从《金瓶梅》小说中我们可以看到,在遇到武松之前,潘金莲是没有情感的,只有由“身体”而来的欲念;在真心对待武松、渴望武松的情感过程中,金莲有了对“情”的认识和体味;当遭到拒绝、武松又远远离去后,金莲的欲和情被闲置起来,即生命体被闲置起来,而后碰到了西门庆。青春女子眼中的男子,不同于男子眼中的男子。如果将这样的分析用于潘金莲对武松和西门庆的判断,可以肯定在潘金莲眼里的西门庆除了不如武松身材魁梧外,其他方面比武松要强得多。应该说是西门庆点燃了潘金莲的情欲之火;潘金莲嫁进西门府后,发现了他与西门庆的不同,不同在于她将她的全部给了西门庆,而西门庆不能将全部给她,她们之间的新误会是情欲伦理的不对等性,西门庆背叛了她,而且越来越远离了她的初衷;接着,闲置的身体效仿西门庆,诱奸了小琴童;琴童被打之后,金莲明白了“身体”的所属;不断争宠,要独占鳌头;在争宠的战斗中,明白了对“情”的执念纯属妄谈;放纵“身体”,使之落在“实处”;企图旧梦重圆,而“身体”肢解。

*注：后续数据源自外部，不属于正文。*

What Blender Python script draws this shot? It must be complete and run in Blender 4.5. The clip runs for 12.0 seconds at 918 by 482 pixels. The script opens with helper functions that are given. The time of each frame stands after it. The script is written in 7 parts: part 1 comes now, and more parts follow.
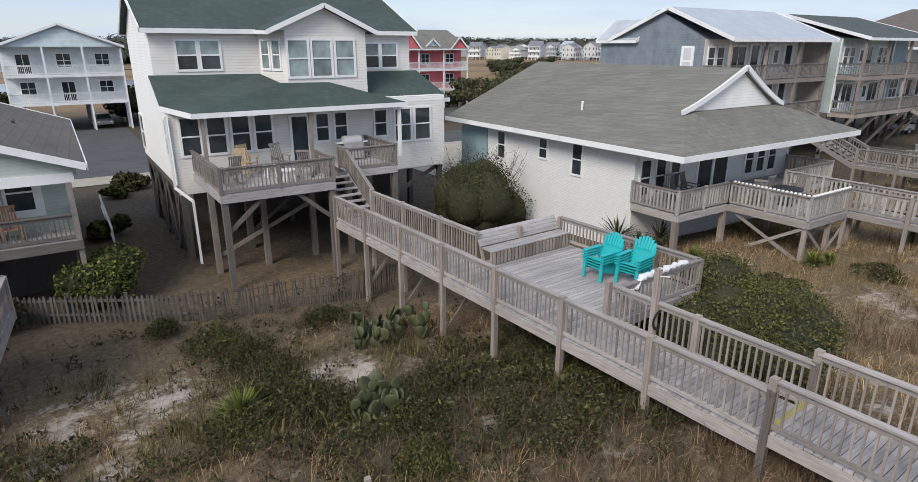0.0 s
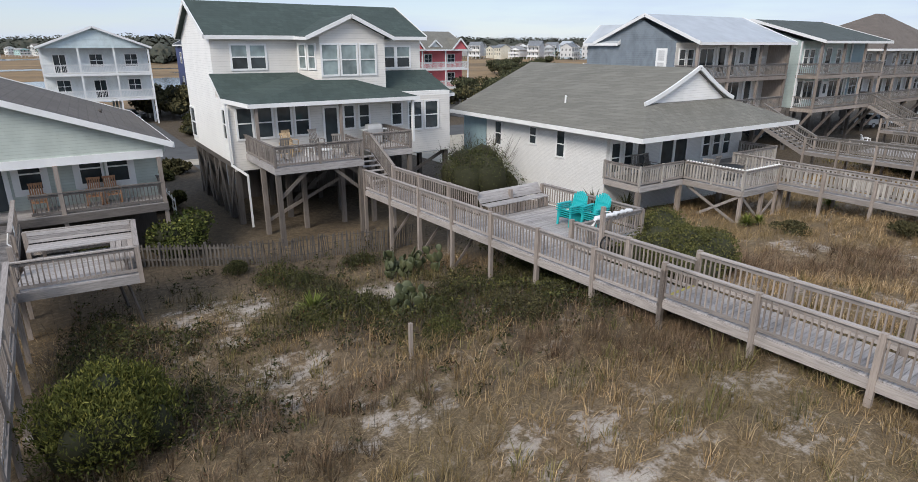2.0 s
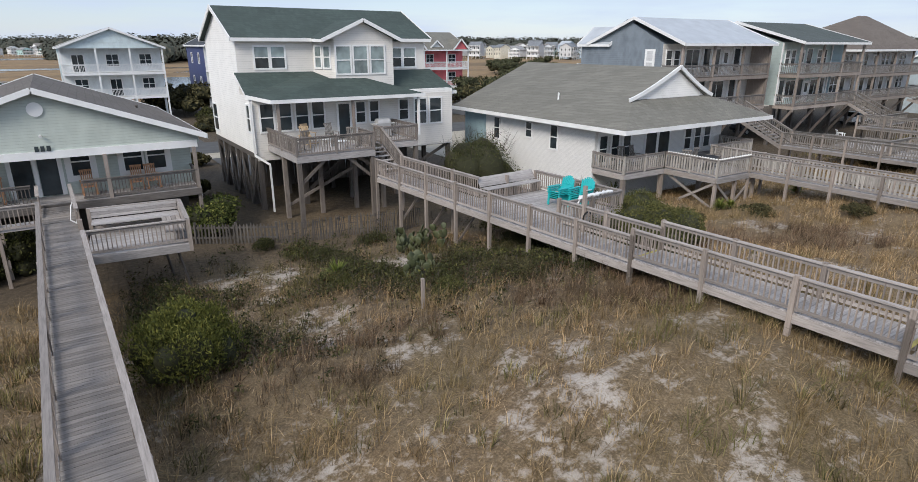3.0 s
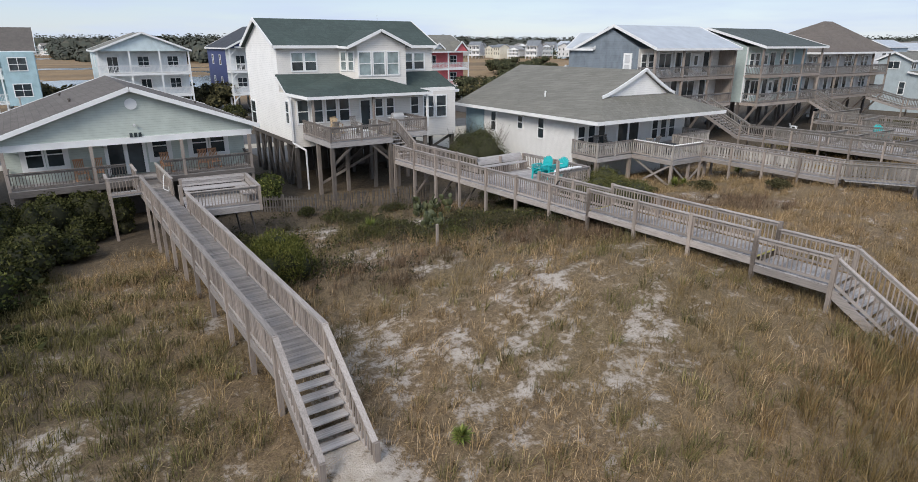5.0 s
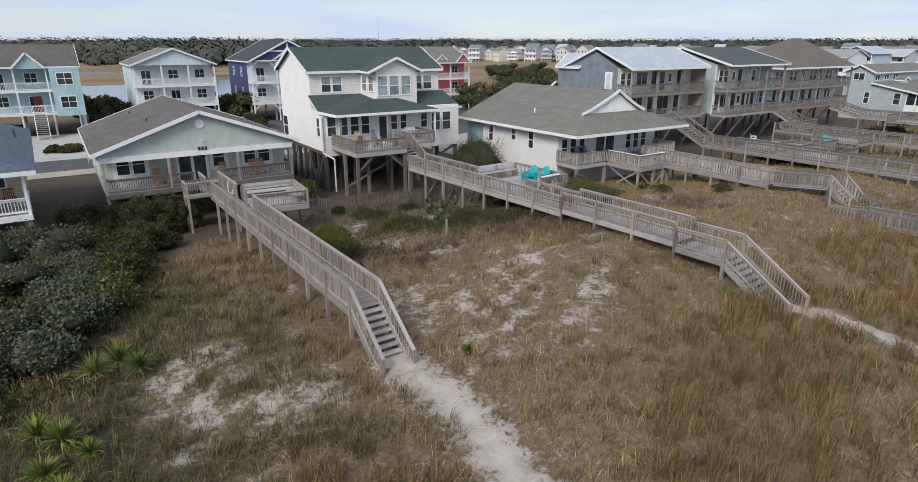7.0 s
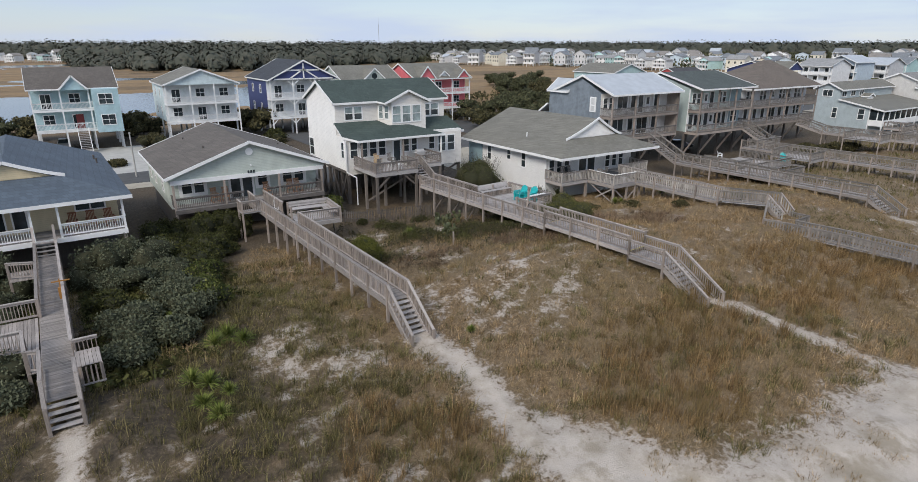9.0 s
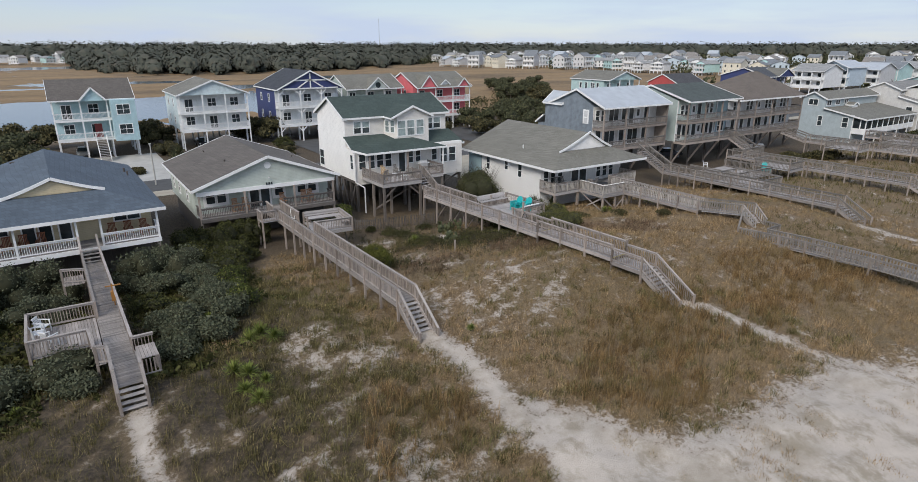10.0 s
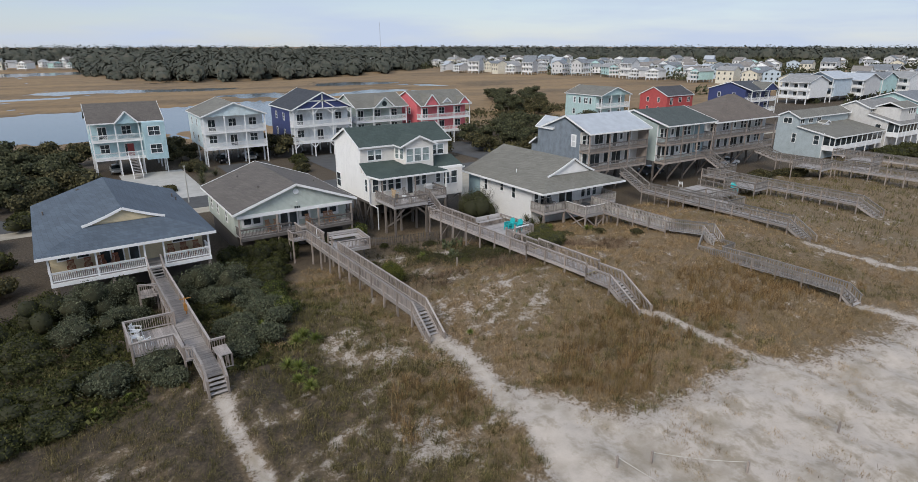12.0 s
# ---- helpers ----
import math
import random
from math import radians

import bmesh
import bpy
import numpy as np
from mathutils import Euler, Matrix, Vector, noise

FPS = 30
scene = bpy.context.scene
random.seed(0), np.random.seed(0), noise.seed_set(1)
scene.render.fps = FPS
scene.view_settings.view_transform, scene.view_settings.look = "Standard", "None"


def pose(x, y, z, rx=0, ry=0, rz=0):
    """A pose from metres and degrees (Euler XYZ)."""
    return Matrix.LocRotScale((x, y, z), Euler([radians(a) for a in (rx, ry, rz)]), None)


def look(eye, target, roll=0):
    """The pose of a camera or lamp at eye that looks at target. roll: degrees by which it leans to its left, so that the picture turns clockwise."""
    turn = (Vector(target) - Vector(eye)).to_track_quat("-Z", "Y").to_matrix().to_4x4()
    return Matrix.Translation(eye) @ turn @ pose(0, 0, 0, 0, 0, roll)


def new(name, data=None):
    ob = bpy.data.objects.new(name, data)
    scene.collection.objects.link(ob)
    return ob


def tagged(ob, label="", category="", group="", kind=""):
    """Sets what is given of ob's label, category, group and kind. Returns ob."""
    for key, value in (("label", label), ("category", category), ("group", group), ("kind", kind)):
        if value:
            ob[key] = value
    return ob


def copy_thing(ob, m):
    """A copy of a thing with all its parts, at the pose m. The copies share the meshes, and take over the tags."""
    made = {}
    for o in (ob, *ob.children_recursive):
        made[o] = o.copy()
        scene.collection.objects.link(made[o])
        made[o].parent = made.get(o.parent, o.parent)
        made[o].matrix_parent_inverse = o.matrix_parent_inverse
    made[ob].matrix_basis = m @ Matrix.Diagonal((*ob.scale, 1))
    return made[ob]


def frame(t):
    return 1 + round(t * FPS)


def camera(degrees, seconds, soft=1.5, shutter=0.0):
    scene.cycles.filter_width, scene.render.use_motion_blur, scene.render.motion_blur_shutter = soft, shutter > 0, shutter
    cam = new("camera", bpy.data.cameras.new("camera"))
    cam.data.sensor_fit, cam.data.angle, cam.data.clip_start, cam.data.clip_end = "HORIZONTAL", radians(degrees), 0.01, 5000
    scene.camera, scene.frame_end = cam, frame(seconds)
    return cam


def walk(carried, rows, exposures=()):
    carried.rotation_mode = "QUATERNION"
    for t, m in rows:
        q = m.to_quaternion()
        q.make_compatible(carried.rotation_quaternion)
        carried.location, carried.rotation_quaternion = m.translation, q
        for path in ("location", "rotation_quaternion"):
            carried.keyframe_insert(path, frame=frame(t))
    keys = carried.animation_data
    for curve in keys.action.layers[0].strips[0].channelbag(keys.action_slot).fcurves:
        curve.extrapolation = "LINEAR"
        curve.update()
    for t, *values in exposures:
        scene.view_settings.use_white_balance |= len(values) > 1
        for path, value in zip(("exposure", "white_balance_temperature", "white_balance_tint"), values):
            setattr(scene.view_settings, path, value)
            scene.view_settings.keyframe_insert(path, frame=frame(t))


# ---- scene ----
cam = camera(75.1, 12.0, soft=0.55)
METRES, EYE, TILT, LEAN, TURN = 47.0, 8.4, -18.1, 0.0, -33.5
ROWS = [
    (0.0, 0.0, 0.0, 0.0, -0.0, 0.0, 0.0),
    (0.5, -0.0012, -0.0283, -0.0081, -0.02, -0.02, -0.0),
    (1.0, -0.0024, -0.058, -0.0164, -0.02, -0.04, -0.01),
    (1.5, -0.0034, -0.0894, -0.0255, -0.02, -0.05, -0.01),
    (2.0, -0.0047, -0.1216, -0.0349, -0.04, -0.05, -0.01),
    (2.5, -0.0061, -0.155, -0.0446, -0.03, -0.06, -0.02),
    (3.0, -0.0073, -0.1892, -0.0546, -0.05, -0.08, -0.03),
    (5.0, -0.0115, -0.3405, -0.0934, -0.07, -0.15, -0.01),
    (5.5, -0.0123, -0.3807, -0.0991, -0.07, -0.16, -0.0),
    (6.0, -0.0134, -0.4229, -0.1029, -0.07, -0.16, -0.01),
    (6.5, -0.0151, -0.4666, -0.1042, -0.07, -0.15, -0.02),
    (7.0, -0.0167, -0.5114, -0.104, -0.07, -0.13, -0.01),
    (9.0, -0.0241, -0.6974, -0.0913, -0.11, -0.14, -0.0),
    (9.5, -0.0251, -0.7446, -0.0855, -0.1, -0.14, -0.02),
    (10.0, -0.026, -0.7921, -0.0789, -0.11, -0.15, -0.01),
    (10.5, -0.0268, -0.8398, -0.0714, -0.11, -0.14, -0.02),
    (11.0, -0.0275, -0.8877, -0.0628, -0.11, -0.14, -0.01),
    (11.5, -0.028, -0.9355, -0.0535, -0.1, -0.13, 0.01),
    (12.0, -0.0284, -0.9819, -0.0443, -0.08, -0.13, 0.01),
]
walk(cam, [(t, pose(0, 0, EYE, TILT, LEAN, TURN) @ pose(METRES * x, METRES * y, METRES * z, 90 + pitch, roll, yaw)) for t, x, y, z, yaw, pitch, roll in ROWS],
     exposures=[(0.0, 0.12), (3.0, 0.13), (6.0, 0.1), (9.0, 0.0), (12.0, -0.08)])

# ---------------------------------------------------------------- light
SUN_EL, SUN_AZ = 40.0, 240.0          # degrees above the horizon, compass turn of the sun's place
wd = bpy.data.worlds.new("sky")
scene.world = wd
wd.use_nodes = True
wn, wl = wd.node_tree.nodes, wd.node_tree.links
wn.clear()
w_out = wn.new("ShaderNodeOutputWorld")
w_bg = wn.new("ShaderNodeBackground")
w_sky = wn.new("ShaderNodeTexSky")
w_sky.sky_type, w_sky.sun_disc = "NISHITA", False
w_sky.sun_elevation, w_sky.sun_rotation = radians(SUN_EL), radians(SUN_AZ)
w_sky.air_density, w_sky.dust_density, w_sky.ozone_density = 1.0, 0.3, 2.5
w_tc = wn.new("ShaderNodeTexCoord")
w_map = wn.new("ShaderNodeMapping")
w_map.inputs["Scale"].default_value = (1.2, 1.2, 9.0)
w_noise = wn.new("ShaderNodeTexNoise")
w_noise.inputs["Scale"].default_value, w_noise.inputs["Detail"].default_value = 2.2, 6.0
w_ramp = wn.new("ShaderNodeValToRGB")
w_ramp.color_ramp.elements[0].position, w_ramp.color_ramp.elements[1].position = 0.40, 0.60
w_ramp.color_ramp.elements[0].color = (0.58, 0.58, 0.58, 1)
w_ramp.color_ramp.elements[1].color = (0.96, 0.96, 0.96, 1)
w_mix = wn.new("ShaderNodeMixRGB")
w_mix.inputs["Color2"].default_value = (4.95, 5.78, 7.4, 1)
wl.new(w_tc.outputs["Generated"], w_map.inputs["Vector"])
wl.new(w_map.outputs["Vector"], w_noise.inputs["Vector"])
wl.new(w_noise.outputs["Fac"], w_ramp.inputs["Fac"])
wl.new(w_ramp.outputs["Color"], w_mix.inputs["Fac"])
wl.new(w_sky.outputs["Color"], w_mix.inputs["Color1"])
wl.new(w_mix.outputs["Color"], w_bg.inputs["Color"])
w_bg.inputs["Strength"].default_value = 0.115
wl.new(w_bg.outputs["Background"], w_out.inputs["Surface"])
sun = new("sun", bpy.data.lights.new("sun", "SUN"))
sun.data.energy, sun.data.angle, sun.data.color = 2.75, radians(24), (1.0, 0.935, 0.85)
sun.matrix_world = look((0, 0, 60), (60 * math.sin(radians(SUN_AZ)) * -1, 60 * math.cos(radians(SUN_AZ)) * -1, 60 - 60 * math.tan(radians(SUN_EL))))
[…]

在这样的线索中,可以发现潘金莲的幸福伦理即为“身体”的快感逻辑。正如冯文楼所说,潘金莲的一生呈现为身体的寻找、落实和解体的过程。潘金莲的生命表现出欲望受阻后的破坏性作用,导致一件件恶劣事件的发生,是人性未能经由导引而向“善”的教训例证。人的“身体”先于人的其他降临于世,而后伴随着人的成长、与人的其他合而成为人的整体,所以自有其要求的合理性一面。黑格尔曾说“精神是与自身同在的自由”,如果把“身体”从精神中剔除,那显然精神则成为他样的精神。米歇尔·福柯就曾于此处着力,发现了权力历史的对象就是“身体”,是在对“身体”的不断改造和规训中完成了权力的欲。那么,结合《金瓶梅》的世界,潘金莲的“身体”不就是这样的过程展现吗?《金瓶梅》写潘金莲的学术意义在于写出了这样一个活生生的人,一个有着坚硬真实感的人的伦理,认识和解释她是为首务。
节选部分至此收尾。